Coupling and Un-Coupling
Lionel first began to offer cars with electrically operated uncoupling mechanisms in the late 1930’s. These mechanisms consisted of track pickup contact between the center and outside rails, a coil, an armature which was moved by current in the coil, and a box or knuckle which released adjacent cars by lifting or opening. The operating couplers required use of a special track section called the “RCS”, which included two additional rails which made contact with the pickups under the cars. When the “Uncouple” button was pressed, track voltage would be supplied to the uncoupling rails and thus car pickups, opening the knuckles or lifting the boxes (pre-war). Cars may be re-coupled by backing the train into the stray cars. This should be done on a straight section of track.
Cars made after 1949 did not use a wire coil in the coupler. Instead, an additional electromagnet was placed in the newer RCS sections which pulled down a spring-loaded metal section under the car truck. This released a pin, opening the knuckle. The electromagnet only, mounted in an 0-27 track section, is also available for uncoupling. A momentary push button should be wired in series with this section. Current should pass from the track lockon (center rail terminal), into the push button, then into one magnet terminal, and finally from the other magnet terminal to track neutral (outside rails). The electromagnet can also be used to activate the plunger on the underside of some operating box cars, opening the door to deploy a workman figure.
A huge variety of operating accessories was made by all toy train manufacturers. Description of each is beyond the scope of this document, but there are different classes which are broadly described here in numbered sections. Yard lighting is most easily powered from fixed transformer taps of 12 volts or so and requires no further discussion. Most accessory types described in the text which follows operate best with around 12 volts, either from a fixed voltage tap or set by the transformer’s track supply.

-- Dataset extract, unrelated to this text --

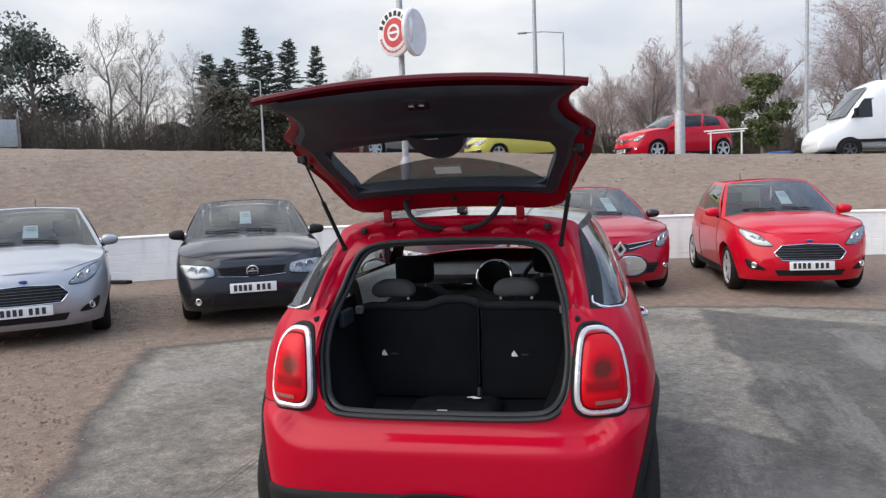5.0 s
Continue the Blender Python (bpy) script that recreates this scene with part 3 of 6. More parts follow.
# ---- cars ----
class Shell:
    """The outer form of a car: a plan outline, an inset that changes with height, and a top line."""

    def __init__(self, yf, yr, half, axles, tyre, top, side, front, rear, square=4.4, sill=0.2, gap=0.045, cols=120, square_rear=None, nose_len=None, nose_sq=2.6, rear_rise=0.0):
        self.yc, self.hl, self.half, self.axles, self.tyre = (yf + yr) / 2, (yf - yr) / 2, half, axles, tyre
        self.top, self.side, self.front, self.rear, self.sill, self.gap = top, side, front, rear, sill, gap
        raw = []
        self.nose_len, self.rear_rise = nose_len, rear_rise
        for k in range(721):
            a = -math.pi / 2 + math.pi * k / 720
            c, s = math.cos(a), math.sin(a)
            sq = (square_rear or square) if s < 0 else square
            if nose_len and s >= 0:
                raw.append(Vector((half * max(0.0, c) ** (2 / nose_sq), yf - nose_len + nose_len * s ** (2 / nose_sq), 0)))
            else:
                raw.append(Vector((half * max(0.0, c) ** (2 / sq), self.yc + self.hl * math.copysign(abs(s) ** (2 / sq), s), 0)))
        d = [0.0]
        for p, q in zip(raw, raw[1:]):
            d.append(d[-1] + (q - p).length)
        self.total, self.raw, self.d = d[-1], raw, d
        self.cols = cols
        self.loop = [self.plan(self.total * i / cols) for i in range(cols + 1)]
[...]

What You Should Know about Track Dimensions and Details
What kind of track and switch gear can I use for my toy train outfit?
There are many answers to this question, but in general, bigger is better in terms of diameter. The train will run faster and more easily on large diameter track. Here are some common track dimensions which will form a complete circle:
O Gauge is 1-1/4” between outer rails; diameters of 27, 31, 42, 54, 72, 36 (realistic Super-O and modern era FasTrack).

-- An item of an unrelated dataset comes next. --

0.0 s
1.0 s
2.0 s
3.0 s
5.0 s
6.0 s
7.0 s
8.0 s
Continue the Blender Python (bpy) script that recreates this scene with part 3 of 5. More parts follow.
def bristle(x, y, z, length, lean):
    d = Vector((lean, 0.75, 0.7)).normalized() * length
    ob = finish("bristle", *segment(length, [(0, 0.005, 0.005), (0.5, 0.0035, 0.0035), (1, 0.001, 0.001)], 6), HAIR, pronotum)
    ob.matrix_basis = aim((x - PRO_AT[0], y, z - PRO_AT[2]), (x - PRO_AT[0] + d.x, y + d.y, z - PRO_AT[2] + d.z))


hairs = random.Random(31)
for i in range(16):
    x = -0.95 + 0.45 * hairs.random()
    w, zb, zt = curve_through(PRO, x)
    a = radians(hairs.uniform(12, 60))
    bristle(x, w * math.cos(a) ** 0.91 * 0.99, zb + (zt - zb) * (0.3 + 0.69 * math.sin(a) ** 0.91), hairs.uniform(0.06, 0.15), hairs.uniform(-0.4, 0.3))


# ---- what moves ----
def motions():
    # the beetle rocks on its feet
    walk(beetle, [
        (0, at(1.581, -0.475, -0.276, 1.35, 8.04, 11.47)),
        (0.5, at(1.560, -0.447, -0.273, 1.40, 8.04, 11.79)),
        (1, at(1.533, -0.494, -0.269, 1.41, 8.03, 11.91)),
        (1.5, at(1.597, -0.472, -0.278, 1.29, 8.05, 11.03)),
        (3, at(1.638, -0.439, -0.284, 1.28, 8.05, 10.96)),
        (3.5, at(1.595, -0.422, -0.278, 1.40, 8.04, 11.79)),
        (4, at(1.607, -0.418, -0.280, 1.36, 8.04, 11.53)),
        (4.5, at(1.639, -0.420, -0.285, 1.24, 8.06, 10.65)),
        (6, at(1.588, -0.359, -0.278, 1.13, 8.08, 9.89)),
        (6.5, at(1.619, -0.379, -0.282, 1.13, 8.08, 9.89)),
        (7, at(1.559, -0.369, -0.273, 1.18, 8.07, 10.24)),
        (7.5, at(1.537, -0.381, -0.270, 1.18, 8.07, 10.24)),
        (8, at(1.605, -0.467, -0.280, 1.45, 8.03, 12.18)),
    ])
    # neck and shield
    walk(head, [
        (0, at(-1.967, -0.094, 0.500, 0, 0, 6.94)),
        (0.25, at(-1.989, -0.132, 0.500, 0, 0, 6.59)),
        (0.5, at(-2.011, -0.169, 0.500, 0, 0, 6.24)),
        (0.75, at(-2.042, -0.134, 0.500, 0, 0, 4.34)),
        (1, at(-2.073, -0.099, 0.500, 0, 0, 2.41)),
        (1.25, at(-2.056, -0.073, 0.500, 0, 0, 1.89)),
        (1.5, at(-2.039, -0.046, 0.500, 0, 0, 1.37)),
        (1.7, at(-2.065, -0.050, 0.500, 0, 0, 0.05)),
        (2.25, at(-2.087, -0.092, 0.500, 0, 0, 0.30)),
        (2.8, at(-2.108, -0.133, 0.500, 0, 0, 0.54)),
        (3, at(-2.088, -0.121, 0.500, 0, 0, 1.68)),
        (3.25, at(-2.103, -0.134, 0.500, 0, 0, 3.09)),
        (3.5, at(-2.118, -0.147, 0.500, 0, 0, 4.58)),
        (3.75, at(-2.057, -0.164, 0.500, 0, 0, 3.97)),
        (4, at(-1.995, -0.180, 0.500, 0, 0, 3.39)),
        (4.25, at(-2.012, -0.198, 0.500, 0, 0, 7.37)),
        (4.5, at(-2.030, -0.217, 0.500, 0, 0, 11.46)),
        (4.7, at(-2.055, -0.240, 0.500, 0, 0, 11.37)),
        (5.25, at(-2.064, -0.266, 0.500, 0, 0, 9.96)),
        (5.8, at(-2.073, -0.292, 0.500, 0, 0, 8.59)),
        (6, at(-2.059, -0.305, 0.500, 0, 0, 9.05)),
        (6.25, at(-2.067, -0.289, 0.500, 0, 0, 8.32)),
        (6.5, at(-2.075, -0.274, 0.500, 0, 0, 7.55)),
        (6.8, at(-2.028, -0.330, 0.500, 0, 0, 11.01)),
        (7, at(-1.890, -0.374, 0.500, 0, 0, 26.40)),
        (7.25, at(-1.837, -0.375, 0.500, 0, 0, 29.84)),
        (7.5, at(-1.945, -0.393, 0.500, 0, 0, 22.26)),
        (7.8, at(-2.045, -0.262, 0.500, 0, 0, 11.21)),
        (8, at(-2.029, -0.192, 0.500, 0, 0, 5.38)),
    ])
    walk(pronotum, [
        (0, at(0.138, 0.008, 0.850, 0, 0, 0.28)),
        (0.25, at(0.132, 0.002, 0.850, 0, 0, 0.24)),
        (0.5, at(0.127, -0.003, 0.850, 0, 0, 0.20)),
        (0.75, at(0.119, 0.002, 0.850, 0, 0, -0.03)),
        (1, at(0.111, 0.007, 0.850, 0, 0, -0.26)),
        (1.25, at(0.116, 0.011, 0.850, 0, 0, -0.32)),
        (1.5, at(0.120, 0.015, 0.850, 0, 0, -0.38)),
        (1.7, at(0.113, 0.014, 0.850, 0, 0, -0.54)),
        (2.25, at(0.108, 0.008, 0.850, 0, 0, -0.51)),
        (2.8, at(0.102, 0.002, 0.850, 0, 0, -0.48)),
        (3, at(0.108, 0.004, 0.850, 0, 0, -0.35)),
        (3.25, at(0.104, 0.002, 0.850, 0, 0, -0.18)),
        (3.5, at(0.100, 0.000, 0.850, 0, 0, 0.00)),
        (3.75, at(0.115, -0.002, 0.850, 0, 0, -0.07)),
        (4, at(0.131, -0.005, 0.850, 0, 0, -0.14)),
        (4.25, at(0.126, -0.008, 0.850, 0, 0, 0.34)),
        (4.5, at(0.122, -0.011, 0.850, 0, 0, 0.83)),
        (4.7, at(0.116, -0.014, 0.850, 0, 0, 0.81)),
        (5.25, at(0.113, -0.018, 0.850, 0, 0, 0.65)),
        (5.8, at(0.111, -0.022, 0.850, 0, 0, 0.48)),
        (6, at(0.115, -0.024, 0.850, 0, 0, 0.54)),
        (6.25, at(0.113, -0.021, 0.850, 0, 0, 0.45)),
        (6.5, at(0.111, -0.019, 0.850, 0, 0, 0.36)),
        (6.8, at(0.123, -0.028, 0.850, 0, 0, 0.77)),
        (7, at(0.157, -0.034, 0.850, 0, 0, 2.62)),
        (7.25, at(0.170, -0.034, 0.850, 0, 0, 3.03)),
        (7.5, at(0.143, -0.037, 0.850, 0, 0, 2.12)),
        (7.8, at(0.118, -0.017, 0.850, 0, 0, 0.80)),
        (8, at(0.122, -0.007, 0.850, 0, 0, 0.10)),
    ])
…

Standard or Wide Gauge is 2-1/8" between outer rails; diameters of 48, 54, 72.
S-Gauge is 2 Rail American Flyer, 7/8" between rails; 54" diameter (made after WW2).
Manufacturers are Lionel, Ives, American Flyer (Pre-WW2 Std. and O; Post-WW2 "S")
Lionel track is designed such that the two outside rails are connected by the ties (except in a few special cases), which should also connected to the transformer binding post labeled “U” or “COM”. The insulated center rail delivers power to the roller pickups of the locomotive, whistling tender, and illuminated cars and thus should be connected to one of the variable voltage binding posts as labeled on the transformer nameplate.
Some track can be intermingled between manufacturers, especially O-31 & Std. 48. Many of the other track types will not pin together because of different pin styles and the height to the top of the rail. Most locomotives will operate properly on any Standard or O Gauge track that is noted above.
Manually and electrically operated switches and cross-over tracks are available for all gauges, styles, and diameters.
Lionel made specialty tracks for accessory operation and uncoupling in gauges O-27, O-31 and Super-O/FasTrack. The older multi-conductor wiring used to connect accessory tracks is often found deteriorated and non-useable, but replacement wire is available.
When should I use fiber connecting pins on my layout?
Fiber pins, also known as insulating pins, are only used for a few special train functions, the majority of which include the following:
The purpose of insulating pins is to keep the track physically together and also to keep electrical current from flowing except when made through a specific external connection. Note the unique shape of the insulating pin, with a bump in the middle. This insures that a metal wheel moving between insulated track sections will not touch both simultaneously. Note also that insulating pins are not needed for a typical oval layout and in fact will prevent the flow of electric current around the loop when so used. Most track should be connected with normal steel pins.